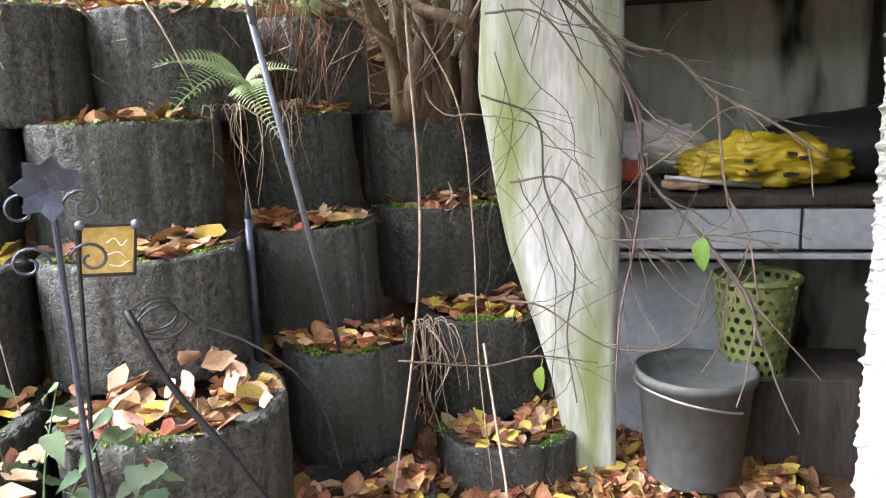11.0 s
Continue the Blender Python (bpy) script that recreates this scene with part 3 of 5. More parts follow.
def build_litter():
    """Fallen leaves lying in the rings and on the ground."""
    rng = np.random.default_rng(5)
    brown, pale, yellow, moss = [], [], [], []
    for row, near, x, y, top, k in SPOTS:
        n = 95 if near else 60
        for i in range(n):
            a, r = rng.uniform(-1.9, 1.9), 0.215 * k * math.sqrt(rng.uniform(0.08, 1.0))
            p = (x + r * math.cos(a), y + r * math.sin(a), top - 0.022 + rng.uniform(0, 0.03) + 0.03 * (1 - r / 0.22))
            q = rng.uniform()
            (brown if q < 0.66 else pale if q < 0.85 else yellow).append(p)
        for c in range(3):
            a0, drop = rng.normal(0.1, 0.8), 0.0 if rng.uniform() < 0.86 else rng.uniform(0.05, 0.2)
            for i in range(int(rng.uniform(30, 300))):
                a = a0 + rng.normal(0, 0.16)
                r = k * (0.234 if drop else 0.214 + rng.normal(0, 0.012))
                moss.append((x + r * math.cos(a), y + r * math.sin(a), top - drop + rng.normal(0, 0.025 if drop else 0.004)))
    big = [(-0.74 + rng.normal(0, 0.08), -0.95 + rng.normal(0, 0.09), 0.845 + 0.002 * i) for i in range(34)]
    big += [(-0.50 + rng.normal(0, 0.10), -1.22 + rng.normal(0, 0.08), 0.80 + 0.004 * i) for i in range(16)]
    tagged(new("large_pale_leaves", litter_mesh("large_pale_leaves", big, 0.068, M["litter_pale"], 31, 0.6)), "large pale round leaves heaped in a ring", "leaves", kind="stuff")
    for name, pts, m, lab in (("fallen_leaves", brown, "litter", "rust-brown fallen leaves lying in the planting rings"), ("pale_fallen_leaves", pale, "litter_pale", "pale fallen leaves lying in the planting rings"), ("yellow_fallen_leaves", yellow, "litter_yellow", "yellow fallen leaves lying in the planting rings")):
        tagged(new(name, litter_mesh(name, pts, 0.072, M[m], 3)), lab, "leaves", kind="stuff")
    tagged(new("moss", quads("moss", moss, 0.0085, M["moss"], 6)), "bright green moss on the concrete rims", "moss", kind="stuff")
    g = {"litter": [], "litter_pale": [], "litter_yellow": []}
    for i in range(11000):
        x, y = rng.uniform(-1.25, 0.75), rng.uniform(-2.6, 0.55) if i < 4000 else rng.uniform(-1.1, 0.5)
        if x > 0 and y > -0.3:
            continue
        z = ground_z(x, y) + rng.uniform(0.005, 0.04)
        q = rng.uniform()
        g["litter" if q < 0.8 else "litter_pale" if q < 0.92 else "litter_yellow"].append((x, y, z))
    for i in range(3800):
        x, y = -1.5 - abs(rng.normal(0, 0.5)), rng.uniform(-3.6, 0.4)
        if x > ring_line(y) - 0.3:
            continue
        z = ground_z(x, y) + rng.uniform(0.01, 0.06)
        q = rng.uniform()
        g["litter" if q < 0.5 else "litter_pale" if q < 0.9 else "litter_yellow"].append((x, y, z))
    for i in range(1500):
        x, y = rng.normal(-0.46, 0.13), rng.normal(-1.28, 0.15)
        if y > -1.06 or x < -0.72:
            continue
        top = 0.83 * math.exp(-((x + 0.60) / 0.34) ** 2 - ((y + 1.36) / 0.42) ** 2)
        if top < ground_z(x, y):
            continue
        q = rng.uniform()
        g["litter" if q < 0.7 else "litter_pale" if q < 0.92 else "litter_yellow"].append((x, y, top - rng.uniform(0, 0.06)))
    for k, pts in g.items():
        tagged(new("leaf_litter", litter_mesh("leaf_litter", pts, 0.064, M[k], 9, 0.5)), "carpet of fallen autumn leaves on the soil", "leaves", kind="stuff")


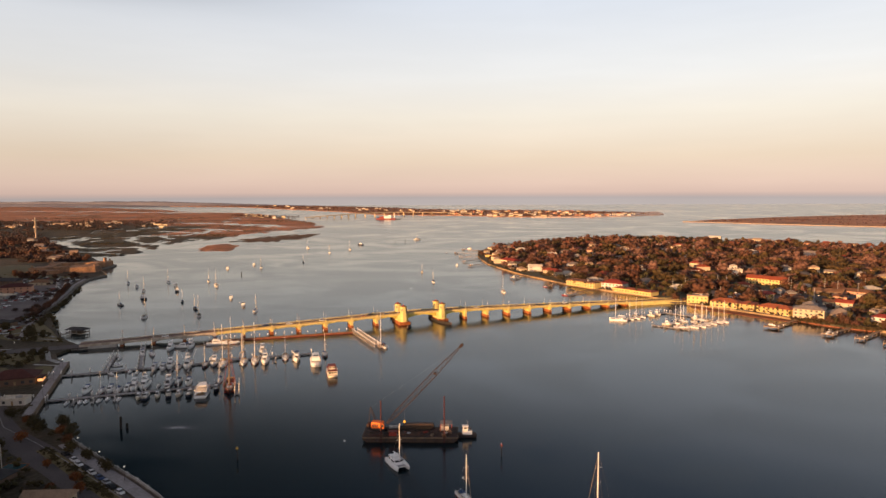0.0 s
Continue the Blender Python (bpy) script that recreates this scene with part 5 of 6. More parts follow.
CAR_PARK = material("worn_car_park", (0.17, 0.145, 0.14), vary=0.35, scale=0.05, fine=1.0, other=(0.11, 0.09, 0.085), per="place")
PAVING = material("promenade_paving", (0.32, 0.295, 0.29), vary=0.25, scale=0.3, fine=1.2, other=(0.24, 0.215, 0.205), per="place")
PROM = [(-158, 255), (-146, 245), (-126, 228.5), (-114, 219), (-101, 207.5), (-72, 176)]
strip("seawall", SEAWALL, "pale concrete seawall along the promenade", "seawall", [(x + 0.6, y + 0.7) for x, y in PROM], 0.5, -1.5, 1.8)
strip("balustrade", CONCRETE, "pale concrete balustrade on the seawall", "balustrade", [(x + 0.6, y + 0.7) for x, y in PROM], 0.3, 1.78, 2.75)
strip("pavement", PAVING, "pale paved waterfront promenade", "pavement", [(x - 1.7, y - 1.9) for x, y in PROM], 4.4, 1.0, 1.75)
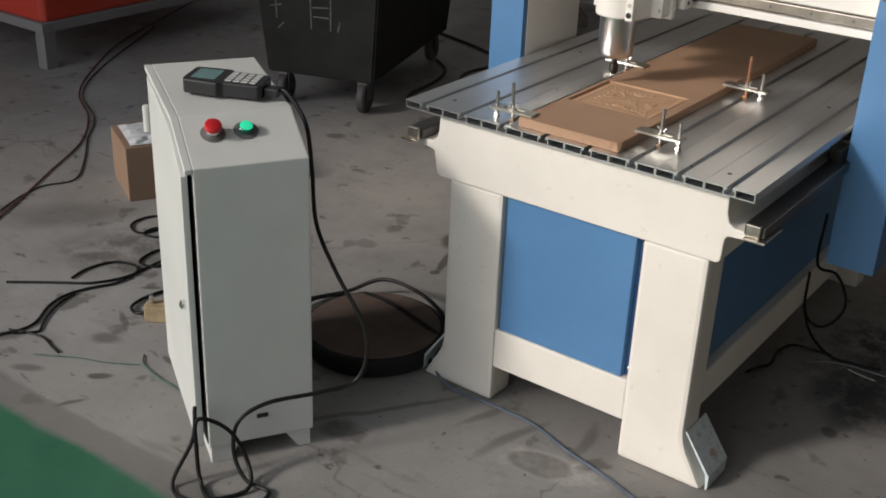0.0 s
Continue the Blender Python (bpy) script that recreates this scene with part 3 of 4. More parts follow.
************
» WHAT IS BEING ASKED
Go through the listing above and quote it exactly, apart from its images.

» CORRECT RESULT
11.0 s
Continue the Blender Python (bpy) script that recreates this scene with part 3 of 5. More parts follow.
def build_litter():
    """Fallen leaves lying in the rings and on the ground."""
    rng = np.random.default_rng(5)
    brown, pale, yellow, moss = [], [], [], []
    for row, near, x, y, top, k in SPOTS:
        n = 95 if near else 60
        for i in range(n):
            a, r = rng.uniform(-1.9, 1.9), 0.215 * k * math.sqrt(rng.uniform(0.08, 1.0))
            p = (x + r * math.cos(a), y + r * math.sin(a), top - 0.022 + rng.uniform(0, 0.03) + 0.03 * (1 - r / 0.22))
            q = rng.uniform()
            (brown if q < 0.66 else pale if q < 0.85 else yellow).append(p)
        for c in range(3):
            a0, drop = rng.normal(0.1, 0.8), 0.0 if rng.uniform() < 0.86 else rng.uniform(0.05, 0.2)
            for i in range(int(rng.uniform(30, 300))):
                a = a0 + rng.normal(0, 0.16)
                r = k * (0.234 if drop else 0.214 + rng.normal(0, 0.012))
                moss.append((x + r * math.cos(a), y + r * math.sin(a), top - drop + rng.normal(0, 0.025 if drop else 0.004)))
    big = [(-0.74 + rng.normal(0, 0.08), -0.95 + rng.normal(0, 0.09), 0.845 + 0.002 * i) for i in range(34)]
    big += [(-0.50 + rng.normal(0, 0.10), -1.22 + rng.normal(0, 0.08), 0.80 + 0.004 * i) for i in range(16)]
    tagged(new("large_pale_leaves", litter_mesh("large_pale_leaves", big, 0.068, M["litter_pale"], 31, 0.6)), "large pale round leaves heaped in a ring", "leaves", kind="stuff")
    for name, pts, m, lab in (("fallen_leaves", brown, "litter", "rust-brown fallen leaves lying in the planting rings"), ("pale_fallen_leaves", pale, "litter_pale", "pale fallen leaves lying in the planting rings"), ("yellow_fallen_leaves", yellow, "litter_yellow", "yellow fallen leaves lying in the planting rings")):
        tagged(new(name, litter_mesh(name, pts, 0.072, M[m], 3)), lab, "leaves", kind="stuff")
    tagged(new("moss", quads("moss", moss, 0.0085, M["moss"], 6)), "bright green moss on the concrete rims", "moss", kind="stuff")
    g = {"litter": [], "litter_pale": [], "litter_yellow": []}
    for i in range(11000):
        x, y = rng.uniform(-1.25, 0.75), rng.uniform(-2.6, 0.55) if i < 4000 else rng.uniform(-1.1, 0.5)
        if x > 0 and y > -0.3:
            continue
        z = ground_z(x, y) + rng.uniform(0.005, 0.04)
        q = rng.uniform()
        g["litter" if q < 0.8 else "litter_pale" if q < 0.92 else "litter_yellow"].append((x, y, z))
    for i in range(3800):
        x, y = -1.5 - abs(rng.normal(0, 0.5)), rng.uniform(-3.6, 0.4)
        if x > ring_line(y) - 0.3:
            continue
        z = ground_z(x, y) + rng.uniform(0.01, 0.06)
        q = rng.uniform()
        g["litter" if q < 0.5 else "litter_pale" if q < 0.9 else "litter_yellow"].append((x, y, z))
    for i in range(1500):
        x, y = rng.normal(-0.46, 0.13), rng.normal(-1.28, 0.15)
        if y > -1.06 or x < -0.72:
            continue
        top = 0.83 * math.exp(-((x + 0.60) / 0.34) ** 2 - ((y + 1.36) / 0.42) ** 2)
        if top < ground_z(x, y):
            continue
        q = rng.uniform()
        g["litter" if q < 0.7 else "litter_pale" if q < 0.92 else "litter_yellow"].append((x, y, top - rng.uniform(0, 0.06)))
    for k, pts in g.items():
        tagged(new("leaf_litter", litter_mesh("leaf_litter", pts, 0.064, M[k], 9, 0.5)), "carpet of fallen autumn leaves on the soil", "leaves", kind="stuff")


0.0 s
Continue the Blender Python (bpy) script that recreates this scene with part 5 of 6. More parts follow.
CAR_PARK = material("worn_car_park", (0.17, 0.145, 0.14), vary=0.35, scale=0.05, fine=1.0, other=(0.11, 0.09, 0.085), per="place")
PAVING = material("promenade_paving", (0.32, 0.295, 0.29), vary=0.25, scale=0.3, fine=1.2, other=(0.24, 0.215, 0.205), per="place")
PROM = [(-158, 255), (-146, 245), (-126, 228.5), (-114, 219), (-101, 207.5), (-72, 176)]
strip("seawall", SEAWALL, "pale concrete seawall along the promenade", "seawall", [(x + 0.6, y + 0.7) for x, y in PROM], 0.5, -1.5, 1.8)
strip("balustrade", CONCRETE, "pale concrete balustrade on the seawall", "balustrade", [(x + 0.6, y + 0.7) for x, y in PROM], 0.3, 1.78, 2.75)
strip("pavement", PAVING, "pale paved waterfront promenade", "pavement", [(x - 1.7, y - 1.9) for x, y in PROM], 4.4, 1.0, 1.75)
0.0 s
Continue the Blender Python (bpy) script that recreates this scene with part 3 of 4. More parts follow.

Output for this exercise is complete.